_TASK DESCRIPTION_. No images are to be carried over; print all other material exactly as it stands.
* * * * * * * * *
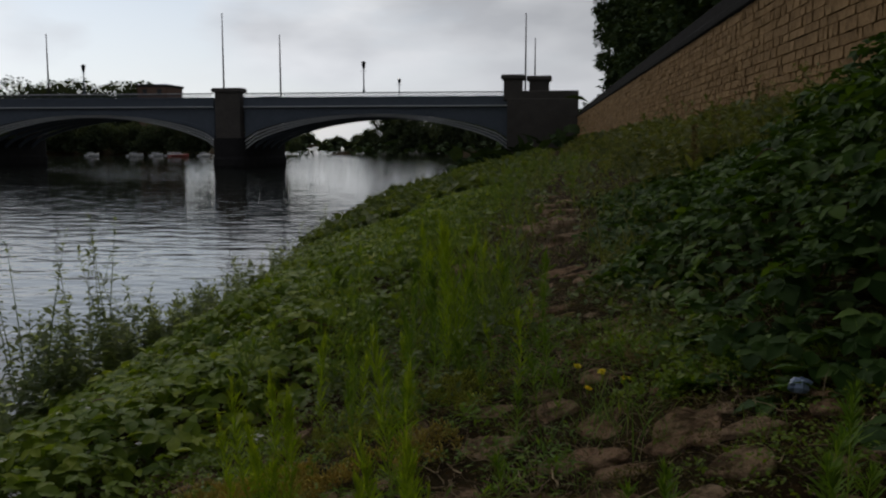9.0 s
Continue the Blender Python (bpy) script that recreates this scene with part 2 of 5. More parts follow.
M_PIER_SHAFT = rough_material("dark_pier_stone", (0.028, 0.028, 0.032), (0.065, 0.062, 0.06), 0.9, 0.9, 0.6, 0.03)
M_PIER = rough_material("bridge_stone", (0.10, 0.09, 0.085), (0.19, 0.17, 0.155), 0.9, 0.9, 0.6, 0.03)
# Bridge iron: blue-grey paint, lightened so the colour carries the distance haze.
M_HAZED_IRON = rough_material("hazed_painted_iron", (0.11, 0.135, 0.17), (0.17, 0.20, 0.25), 0.8, 0.55, 0.2, 0.01)
M_PALE_IRON = rough_material("pale_painted_iron", (0.62, 0.64, 0.66), (0.78, 0.79, 0.80), 1.5, 0.5, 0.2, 0.005)
M_BRICK = rough_material("far_brick", (0.20, 0.12, 0.09), (0.32, 0.22, 0.17), 0.6, 0.9, 0.3, 0.02)
M_BOAT = rough_material("white_gelcoat", (0.68, 0.69, 0.70), (0.80, 0.81, 0.82), 1.5, 0.35, 0.1, 0.005, vary=0.1)
M_RED = rough_material("red_boat_paint", (0.40, 0.06, 0.05), (0.55, 0.12, 0.09), 1.5, 0.45, 0.1, 0.005, vary=0.1)
M_GLASS = rough_material("dark_glass", (0.02, 0.025, 0.03), (0.04, 0.045, 0.05), 1.5, 0.1, 0.0, 0.005, vary=0.1)
M_PLASTIC = rough_material("blue_plastic", (0.16, 0.22, 0.36), (0.30, 0.37, 0.50), 20, 0.4, 0.2, 0.002, vary=0.1)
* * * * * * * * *
_RESULT BELOW_.
9.0 s
Continue the Blender Python (bpy) script that recreates this scene with part 2 of 5. More parts follow.
M_PIER_SHAFT = rough_material("dark_pier_stone", (0.028, 0.028, 0.032), (0.065, 0.062, 0.06), 0.9, 0.9, 0.6, 0.03)
M_PIER = rough_material("bridge_stone", (0.10, 0.09, 0.085), (0.19, 0.17, 0.155), 0.9, 0.9, 0.6, 0.03)
# Bridge iron: blue-grey paint, lightened so the colour carries the distance haze.
M_HAZED_IRON = rough_material("hazed_painted_iron", (0.11, 0.135, 0.17), (0.17, 0.20, 0.25), 0.8, 0.55, 0.2, 0.01)
M_PALE_IRON = rough_material("pale_painted_iron", (0.62, 0.64, 0.66), (0.78, 0.79, 0.80), 1.5, 0.5, 0.2, 0.005)
M_BRICK = rough_material("far_brick", (0.20, 0.12, 0.09), (0.32, 0.22, 0.17), 0.6, 0.9, 0.3, 0.02)
M_BOAT = rough_material("white_gelcoat", (0.68, 0.69, 0.70), (0.80, 0.81, 0.82), 1.5, 0.35, 0.1, 0.005, vary=0.1)
M_RED = rough_material("red_boat_paint", (0.40, 0.06, 0.05), (0.55, 0.12, 0.09), 1.5, 0.45, 0.1, 0.005, vary=0.1)
M_GLASS = rough_material("dark_glass", (0.02, 0.025, 0.03), (0.04, 0.045, 0.05), 1.5, 0.1, 0.0, 0.005, vary=0.1)
M_PLASTIC = rough_material("blue_plastic", (0.16, 0.22, 0.36), (0.30, 0.37, 0.50), 20, 0.4, 0.2, 0.002, vary=0.1)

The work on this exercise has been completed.